In April 2013, my husband and I lost our first child and only daughter to stillbirth. After seven months of a perfectly normal pregnancy, her loss was completely unexpected and left us both devastated.
Just two months later, I received a LinkedIn message from a company in my area, asking if I’d entertain an unsolicited job offer. Always up for a new challenge, I asked for more information.
It’d be a director of marketing position.
I thought, Great! – that’s a step up the corporate ladder from my current position.
It was with a tech company in my area.
Perfect – I’ve spent years working with startups and I love the energy of a growing, innovating business.
It was in the funeral industry.
Whoa… hold the phone!
In August, I accepted the position.
In the space of four months, I went from newly bereaved parent to the newest hire at a software company that provided funeral homes with websites and memorial stationery programs.
To say the transition was jarring is something of an understatement.
To be clear, I wasn’t working as a funeral director. I wasn’t being asked to work directly with broken-hearted families, grieving in the same way I still was.
But even in a supportive capacity, reminders of my loss were everywhere.
Opening up the industry’s trade publications meant coming face-to-face with ads promoting the exact same urn I’d chosen for our daughter. Developing new memorial products for our partner funeral homes meant, by necessity, creating remembrance books and stationery packages themed for the loss of baby boys and girls.
Checking over new partner websites before they went live meant regularly viewing live obituaries for dearly-missed children.
And in a twist of “you can’t be serious” fate, it meant attending the industry’s annual trade show, only to find out that our company’s booth – the location of which was chosen nearly a year before I signed on – was right across the aisle from a business selling children’s caskets.
Over time, the impact of these constant reminders of my daughter’s loss softened.
Rather than tearing the cracks of my broken heart open further, as they had at first, I began to see them as opportunities to remember and connect with my daughter.
I began to write for those same trade publications, sharing first-person perspectives when I could on what funeral professionals needed to know in order to better support pregnancy loss parents. My experiences developing child-specific memorial products and reviewing children’s obituaries became reminders to get out my small box of mementos and send some love to my daughter.
One of the clearest messages I’ve had from my daughter happened at that same funeral convention that so shocked me with its brutal reminder that enough children die each year to necessitate entire companies dedicated to their care.
Completely worn out from working our company’s booth, from staring down a display of child caskets for three days straight, and from the physical and mental challenges of being 10-weeks pregnant with the rainbow baby who came a year after our daughter’s loss, I ran out of the convention hall on a quick errand and came face-to-face with a street musician playing one of the three songs I’d listened to on repeat in the rawest moments of my post-stillbirth grief.

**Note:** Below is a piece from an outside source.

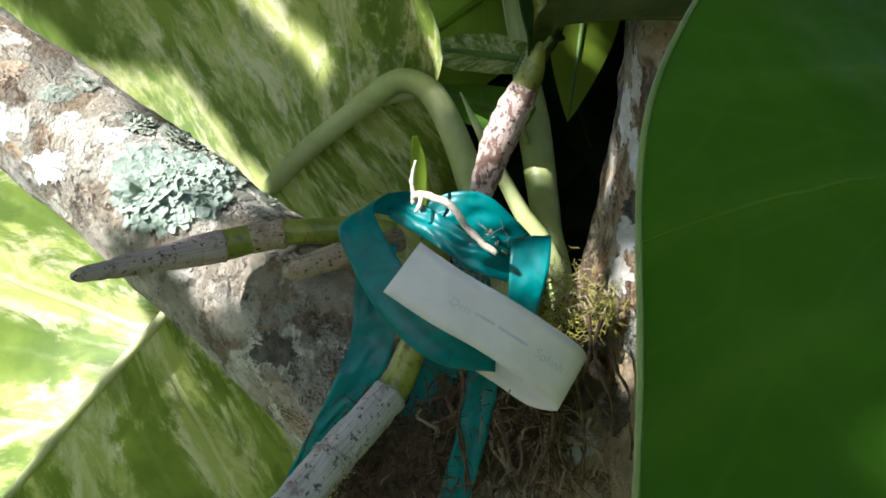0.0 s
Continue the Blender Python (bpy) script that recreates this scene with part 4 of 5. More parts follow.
part("root_fork", tube([(0.0135, 0.427, 1.4412, 0.0012), (0.0130, 0.425, 1.4370, 0.0012), (0.0110, 0.424, 1.4335, 0.0007)], 16, 8, 0.0004, 300), ROOT_WHITE, wr)
part("root_fork", tube([(0.0100, 0.430, 1.4400, 0.0011), (0.0088, 0.430, 1.4480, 0.0010), (0.0105, 0.430, 1.4570, 0.0005)], 16, 8, 0.0004, 300), ROOT_WHITE, wr)
part("aerial_root", tube([(-0.0050, 0.450, 1.4330, 0.0008), (-0.0035, 0.450, 1.4400, 0.0007), (-0.0055, 0.450, 1.4470, 0.0004)], 14, 6, 0.0004, 300), PAPER_TAN, orchid)
# added strip: bright colour stands for a sunlit bit of leaf behind
strap("shoot", [(0.0045, 0.52, 1.425), (0.0042, 0.52, 1.445), (0.0040, 0.52, 1.462), (0.0020, 0.52, 1.477)], (0.0075, 0.0085, 0.0082, 0.0030), (0.1, -1, 0), PALE_LEAF, orchid, 0.15, 0.0008, "added bright strip for a sunlit bit of leaf behind")

# ---- tape and tag ----
TAPE = Mat("teal_tape")
tn = TAPE.noise(TAPE.ob, 90, 5, 0.6, 1.0)
TAPE = TAPE.shade(TAPE.mix(TAPE.step(tn, 0.3, 0.7), (0.001, 0.15, 0.145), (0.003, 0.27, 0.25)), TAPE.math("ADD", 0.28, TAPE.math("MULTIPLY", tn, 0.20)), TAPE.bump(TAPE.noise(TAPE.ob, 42, 2, 0.4, 0.5), 0.0014, 0.6), trans=0.28, trans_color=(0.01, 0.44, 0.42))
tape = thing("plastic_tape", "shiny teal plastic flagging tape knotted round the orchid", "tape", at=(0.02, 0.45, 1.40))


def ribbon(rows, crumple=0.0008, n=50, seed=0):
    c = catmull([r[0] for r in rows], n)
    h = catmull([r[1] for r in rows], n)
    grid = []
    for i in range(n):
        nor = Vector(h[i]).cross(Vector(np.gradient(c, axis=0)[i])).normalized()
        grid.append([Vector(c[i]) + Vector(h[i]) * s + nor * crumple * (noise.noise(Vector((c[i][0] * 90, c[i][2] * 90 + seed, s * 2))) * 2 + 0.5 * noise.noise(Vector((c[i][0] * 140, c[i][2] * 140, s * 3 + seed)))) for s in np.linspace(-1, 1, 11)])
    return solid(part("strip", sheet(grid), TAPE, tape), 0.00018)


ribbon([((0.010, 0.456, 1.436), (0.002, 0.004, 0.007)), ((-0.006, 0.445, 1.4385), (0.006, 0.004, 0.005)), ((-0.0165, 0.430, 1.4315), (0.0078, 0.001, 0.0045)), ((-0.007, 0.422, 1.411), (0.0088, -0.001, 0.0048)), ((0.008, 0.4185, 1.390), (0.0080, 0, 0.0070)), ((0.026, 0.418, 1.3765), (0.0045, 0, 0.0098)), ((0.047, 0.424, 1.3690), (0.001, 0.002, 0.0062))], 0.0006)
ribbon([((-0.004, 0.450, 1.4365), (0, 0.004, 0.0050)), ((0.004, 0.440, 1.4340), (0.002, 0.002, 0.0055)), ((0.016, 0.430, 1.4285), (0.002, 0.002, 0.0060)), ((0.030, 0.424, 1.4195), (0.003, 0.002, 0.0055)), ((0.043, 0.424, 1.4125), (0.003, 0.002, 0.0060)), ((0.053, 0.432, 1.4070), (0.002, 0.003, 0.0050))], 0.0020, 70, 3)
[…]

I may have needed a few minutes in the hall’s restroom to calm down and compose myself before returning to the floor, but the comfort that experience brought me was immeasurable. I was exactly where I was supposed to be.
Today, I’m involved in care and support for bereaved parents in even more direct ways.
As the owner of a jewelry and gift company supporting the community – and a passionate advocate for reform in the way funeral homes handle pregnancy loss – I’m getting ready to return to the funeral directors’ convention this fall. This time, instead of exhibiting, I’ll be sharing data my company has helped gather in partnership with other bereavement organizations on how funeral professionals can best care for parents who have experienced miscarriage or stillbirth.
I’m writing about my story and my experiences – opening up about them in ways that don’t come easily to a naturally reserved person like me. I’m connecting with other bereaved parents; crying with them as their stories both break my heart and inspire me to continue bringing much needed change to the funeral industry.
There are times I have to step away; times I have to draw on the folder of funny YouTube clips I keep on my computer to distract me from the pain so many families are facing.
But honestly? There’s nowhere else I’d rather be.
I carry my daughter in my heart and my memories. She lives on in me, and in that way, everything I do becomes her legacy as well. I want to make her proud, and it’s a gift to me that I’m able to try and achieve that goal everyday with the work I’m doing to improve funeral care for bereaved parents.